I am pretty sure HTC's Vive Wireless adapter uses a 60GHz link made by Intel ("WiGig").
Yep. It’s already being done by oculus or one of those VR startups.

https://www.displaylink.com/vr

Datasheet says it add 5ms latency, latency in VR causes nausea.
I'm not up to date on VR tech - is the video memory on board the VR headset? If the memory is onboard, you could do some simple rotations and translations on the current frame while the render pipeline caught up.
There's an overview of some of the various techniques that Oculus uses here: https://uploadvr.com/reprojection-explained/
5ms isn't yet at nausea levels though...
In 2014, Michael Abrash gave a talk summarizing what's needed for a feeling of presence in VR. He said 20 ms motion-to-photon latency is required for the virtual world to feel like it's "nailed in place". So 5 ms is 25% of the latency budget.
Not all motion-to-photon latency is created equal.

EDIT: To clarify what I meant, HMDs typically use techniques like ATW/ASW/etc (link posted by Rebelgecko) to do just-in-time correction of the rendered image. The end-to-end motion-to-photon latency of the entire pipeline grows but the part that generates "sick" is very short.

The number I've heard, don't ask me from where, is 16 ms.
That's framerate (how often images need to be rendered) at 60hz. Latency is separate from that: you can have a 60hz framerate with 24h latency if you watch a video you recorded yesterday.

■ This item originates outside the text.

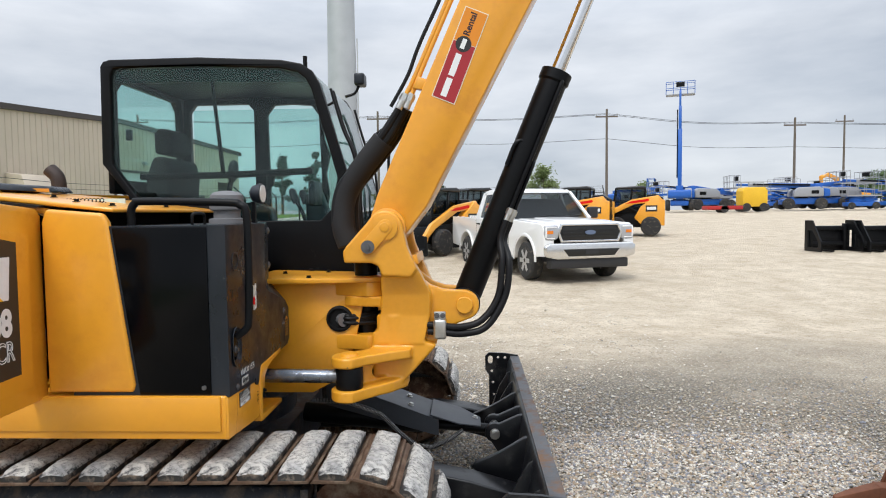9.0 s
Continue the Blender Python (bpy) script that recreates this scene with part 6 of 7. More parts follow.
    for txt, z in (("PM 2", 1.465), ("1862 hrs", 1.452), ("4-21-22", 1.439)):
        letters(txt, 0.012, face((0.472, 1.084, z), (1, 0.12, 0), (0, 0, 1)), RI, ff, depth=0.0006)
    k = Geo()
    for i in range(8):
        k.box(0.497, 0.508, 1.087, 1.0885, 1.405 + 0.0055 * i, 1.408 + 0.0055 * i)
    part("barcode_print", k, DARKIN, ff)
    for x in (0.472, 0.505):
        part("filter_hose", Geo().tube([(x, 1.09, 1.53), (x + 0.012, 1.075, 1.50), (x + 0.012, 1.075, 1.45), (x + 0.035, 1.09, 1.42)], 0.0085, 10), HOSE, excavator)
    part("banjo_fitting", Geo().cyl((0.472, 1.085, 1.525), (0.472, 1.085, 1.555), 0.009, n=10), STEEL, ff)
    part("blue_strap", Geo().tube([(0.468, 1.09, 1.315), (0.464, 1.085, 1.28), (0.452, 1.09, 1.25)], 0.003, 6), plain("blue_tie", (0.02, 0.10, 0.45)), excavator)
    # yellow prop and the right-hand plumbing
    part("prop_bar", Geo().tube([(0.412, 1.07, 1.27), (0.418, 1.07, 1.20), (0.420, 1.07, 1.02), (0.405, 1.07, 0.975), (0.36, 1.07, 0.955), (0.30, 1.10, 0.95)], 0.0095, 12, 5), YB, excavator, "yellow bent bar")
    part("prop_label", Geo().cyl((0.4195, 1.07, 1.10), (0.4195, 1.07, 1.145), 0.0102, n=12), WHITE, excavator)
    part("floor_pipe", Geo().tube([(0.18, 1.06, 0.936), (0.215, 1.07, 0.965), (0.24, 1.09, 0.985)], 0.010, 10), YB, excavator)
    part("main_hose", Geo().tube([(0.52, 1.06, 1.40), (0.522, 1.055, 1.25), (0.518, 1.055, 1.13), (0.50, 1.06, 1.03), (0.48, 1.09, 0.96)], 0.011, 10), HOSE, excavator)
    part("red_sleeve", Geo().cyl((0.519, 1.054, 1.145), (0.516, 1.054, 1.125), 0.0122, n=12), RED, excavator)
    for z in (1.26, 1.19, 1.14, 1.08):
        part("hose_elbow", Geo().tube([(0.43, 1.12, z), (0.455, 1.11, z - 0.002), (0.468, 1.11, z + 0.012), (0.47, 1.12, z + 0.035)], 0.009, 10), STEEL_D, excavator)
        part("union_nut", Geo().cyl((0.435, 1.118, z), (0.45, 1.112, z), 0.013, n=6), STEEL, excavator)
    part("canister", Geo().lathe((0.44, 1.16, 1.02), (1, 0, 0), [(0, 0.05), (0.005, 0.055), (0.10, 0.055), (0.105, 0.045)], 26), BLACK_P, excavator, "black canister")
    part("warning_label", Geo().box(0.425, 0.465, 1.095, 1.098, 1.035, 1.055), plain("label_yellow", (0.8, 0.6, 0.03)), excavator, "yellow warning label")
    part("floor_tray", Geo().plate([(0.24, 1.0), (0.46, 1.0), (0.44, 1.12), (0.25, 1.12)], 0.932, 0.938, "z"), YB, excavator)
    for o in excavator.children:      # the whole bay stands a little back from the skirt
        if o not in before:
            o.location.y += 0.026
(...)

In the parent's case, 20ms latency from movement to visible motion is part of the pipeline that:

- reads input

- evaluates solution

- returns solution to your screen

All kinds of things add to this latency: polling frequency of your input device, bus speed of the device, how fast you can update the world, how fast you can render the update, how quickly that updated image can be sent to the screen, how quickly the screen is able to turn this into visible light. etc.

60FPS ~= 16.67ms/frame. So if you don't want to drop frames on a 60Hz monitor, your frame time budget is 16ms. If you want input to appear on the next frame, you've got at most 16ms. If you're targeting a 120Hz monitor then you've got 8ms. Etc.
I think his point mught be "adds" (increasing existing latency by 5ms)
I haven't used it but the reports I have seen say the vive wireless seems to work fine without noticeable latency.